メッキ仕上げのケースが美しいヘッドライト。ウインカーとともにLEDを採用している。
丸くシンプルなメーターは燃料計やツイントリップを装備。液晶の文字は直射日光下でもはっきり見える。
左側のハンドルスイッチはヘッドライト上下切り替えとホーン、ウインカーとなっている。
右側のハンドルスイッチはスターターボタンとキルスイッチのみというシンプルなもの。
燃料タンク容量は5.6L。ツートンカラーのタンクにオールドウイングマークの立体エンブレムが映える。
タックロールが施された分厚く大きめのシートは、高密度ウレタンを採用し、クッション性に優れている。
5速トランスミッションを採用した新エンジンは、ボア×ストロークを50.0×63.1mmとロングストローク化。あわせて平成32年(令和2年)排出ガス規制に適合させた。
左側の鍵付きサイドカバーの中にはシート固定ボルトを緩めるための六角レンチとヘルメットホルダー用のワイヤーが入っている。
ボルトを緩めてシートを外すと、裏側は書類入れとなっている。
シートを外すとバッテリーやヒューズに簡単にアクセスできるようになっている。
左サイドカバーの後方には、鍵穴カバー付きのヘルメットホルダーを装備している。
ツインタイプのリアショックはスプリングがダブルレートのものに変更され、路面追従性が向上。マフラーエンドの形状も変更されている。
ステップはラバー付きのもの。ブレーキペダルはスチール製で、肉抜きがされている。
ステップ、ペダル共にごく一般的な形状なので、カスタムで個性を出すのもいい。
フロントのタイヤサイズは120/80-12 65J、銘柄は「Vee Rubber」を履く。倒立フォークと組み合わされるブレーキは220mm径、ABSモデルのみとなった。
リアのタイヤサイズは130/80-12 69Jで、フロントより1サイズ太い。ブレーキディスク径はフロント同様220mmで、グロムと同じものだ。
ミッションの5速化にともなってスプロケットも変更された。
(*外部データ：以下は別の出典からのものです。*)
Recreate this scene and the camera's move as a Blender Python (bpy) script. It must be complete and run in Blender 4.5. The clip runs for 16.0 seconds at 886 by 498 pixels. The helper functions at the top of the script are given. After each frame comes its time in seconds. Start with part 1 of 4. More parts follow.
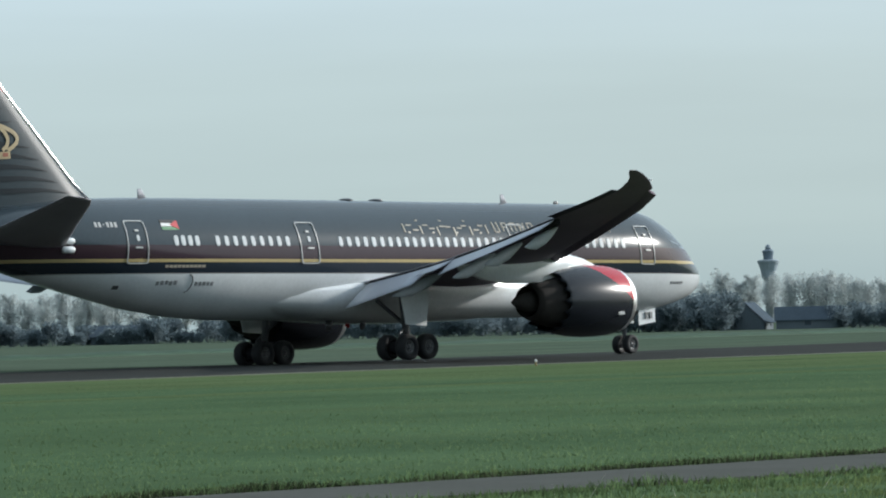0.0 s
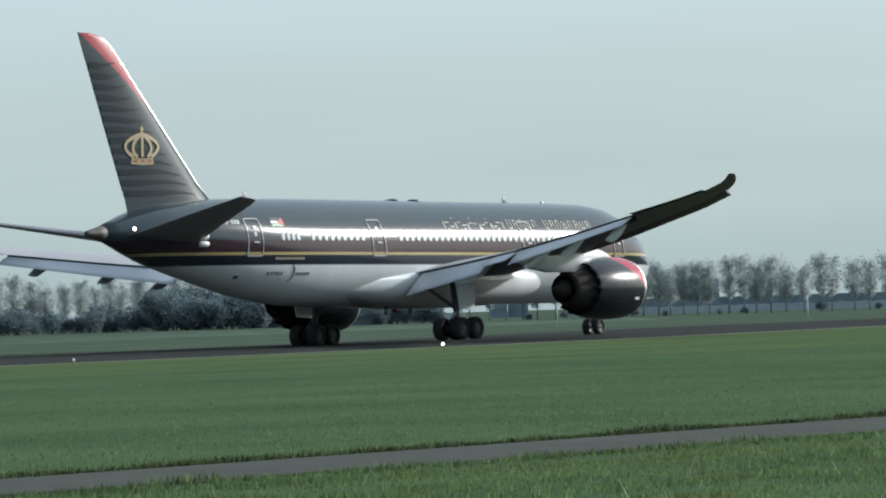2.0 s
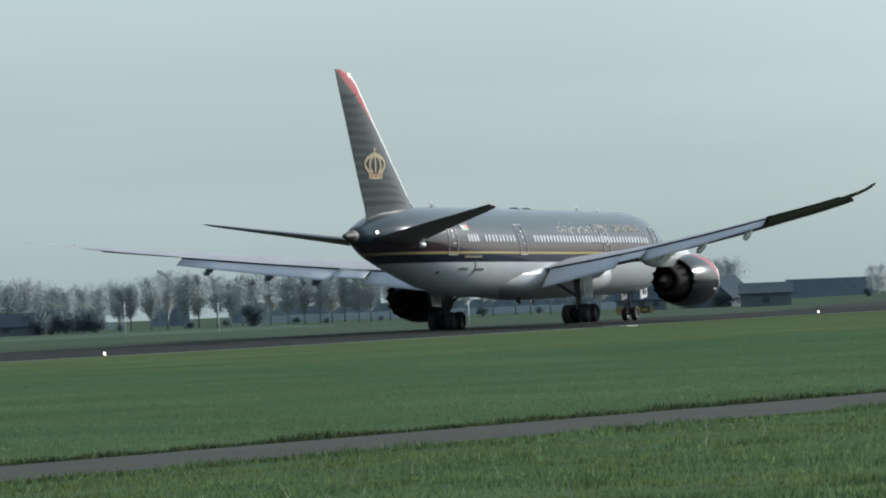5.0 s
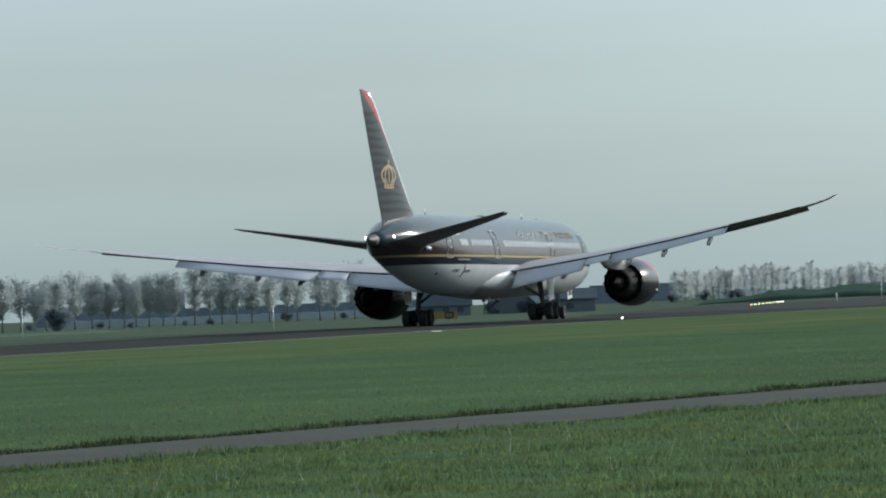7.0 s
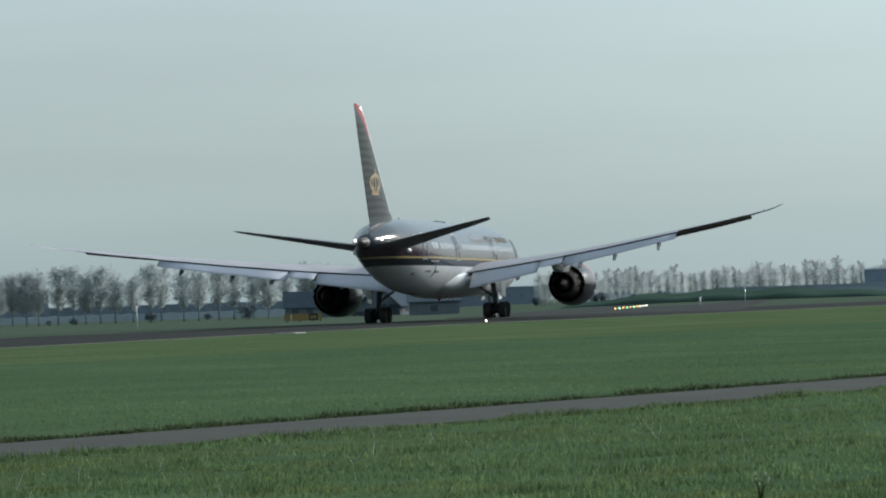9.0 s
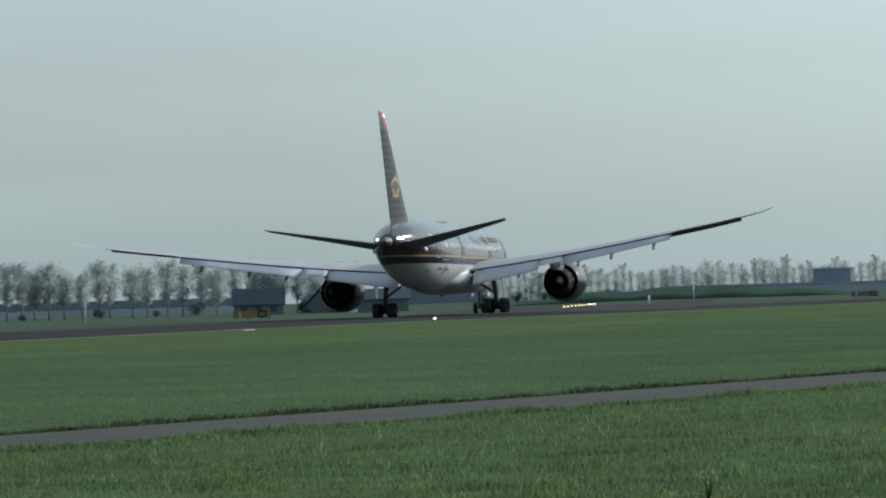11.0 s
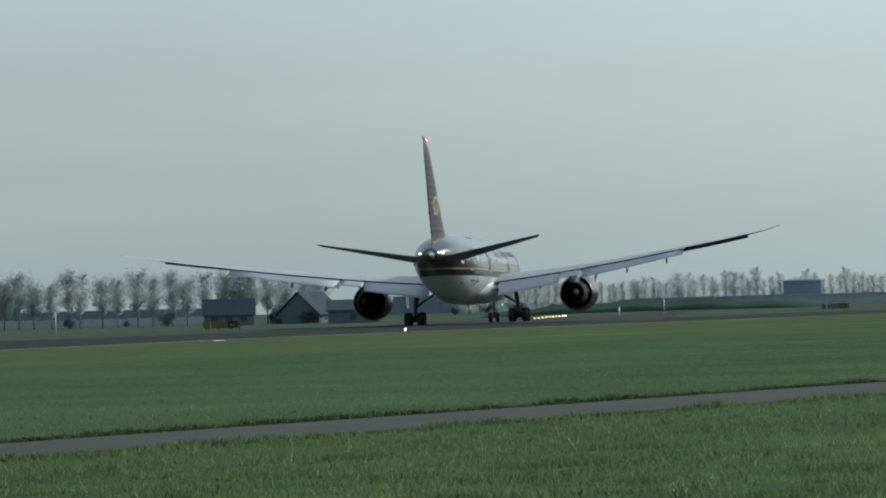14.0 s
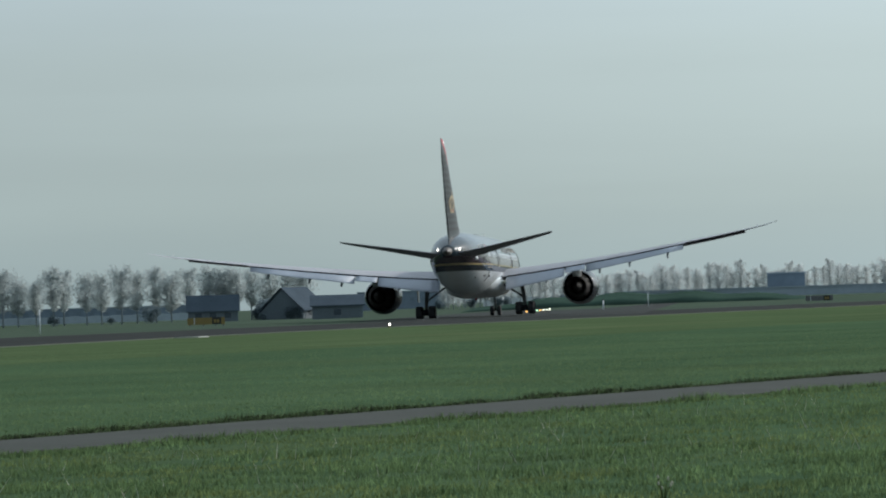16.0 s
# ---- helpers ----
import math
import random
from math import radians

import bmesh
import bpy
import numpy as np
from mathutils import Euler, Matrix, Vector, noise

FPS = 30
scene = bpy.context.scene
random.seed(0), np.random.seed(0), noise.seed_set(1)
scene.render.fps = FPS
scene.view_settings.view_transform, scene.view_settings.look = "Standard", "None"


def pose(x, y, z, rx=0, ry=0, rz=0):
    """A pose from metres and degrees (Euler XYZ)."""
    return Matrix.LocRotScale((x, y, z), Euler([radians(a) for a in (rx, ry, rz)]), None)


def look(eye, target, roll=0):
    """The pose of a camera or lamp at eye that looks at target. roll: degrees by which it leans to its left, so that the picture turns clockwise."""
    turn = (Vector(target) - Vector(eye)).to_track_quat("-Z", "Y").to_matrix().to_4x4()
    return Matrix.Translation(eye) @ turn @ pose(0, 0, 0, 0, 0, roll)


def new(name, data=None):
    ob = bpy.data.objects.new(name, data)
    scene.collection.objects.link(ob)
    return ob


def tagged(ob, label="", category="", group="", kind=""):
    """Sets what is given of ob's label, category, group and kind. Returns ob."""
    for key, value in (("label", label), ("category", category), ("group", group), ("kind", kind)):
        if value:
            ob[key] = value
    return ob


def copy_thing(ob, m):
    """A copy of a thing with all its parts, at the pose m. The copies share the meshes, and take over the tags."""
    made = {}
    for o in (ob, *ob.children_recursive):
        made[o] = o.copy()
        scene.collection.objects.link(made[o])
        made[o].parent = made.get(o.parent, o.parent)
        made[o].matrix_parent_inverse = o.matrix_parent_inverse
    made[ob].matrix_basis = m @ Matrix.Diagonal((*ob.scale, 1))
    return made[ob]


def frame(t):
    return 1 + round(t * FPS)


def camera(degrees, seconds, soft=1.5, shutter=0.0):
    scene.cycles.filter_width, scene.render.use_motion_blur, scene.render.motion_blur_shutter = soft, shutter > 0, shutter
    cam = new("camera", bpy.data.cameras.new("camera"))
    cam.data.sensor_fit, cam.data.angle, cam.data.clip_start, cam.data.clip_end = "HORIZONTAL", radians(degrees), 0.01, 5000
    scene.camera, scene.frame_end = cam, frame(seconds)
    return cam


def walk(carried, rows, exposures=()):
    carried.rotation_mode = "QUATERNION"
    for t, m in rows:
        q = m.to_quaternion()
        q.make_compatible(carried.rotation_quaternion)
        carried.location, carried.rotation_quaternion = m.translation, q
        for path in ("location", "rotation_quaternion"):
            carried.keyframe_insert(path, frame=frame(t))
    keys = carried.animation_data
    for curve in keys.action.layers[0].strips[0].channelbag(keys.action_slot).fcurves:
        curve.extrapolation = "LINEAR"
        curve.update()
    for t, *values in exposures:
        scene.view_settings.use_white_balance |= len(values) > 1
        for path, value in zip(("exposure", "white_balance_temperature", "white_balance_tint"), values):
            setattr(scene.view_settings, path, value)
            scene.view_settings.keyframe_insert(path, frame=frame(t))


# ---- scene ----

あわせてホイールベースも1,155mmから1,145mmへと、わずか10mmだが短縮されている。
円を中心としたテールデザインは変わらずキュートなもの。灯火類はすべてLEDを採用している。
テスターは身長170cmで足は短め。シート高は776mmで、従来よりも1mmだけアップしているが、両足でもかかとまで接地するなど、足つき性は良好だ。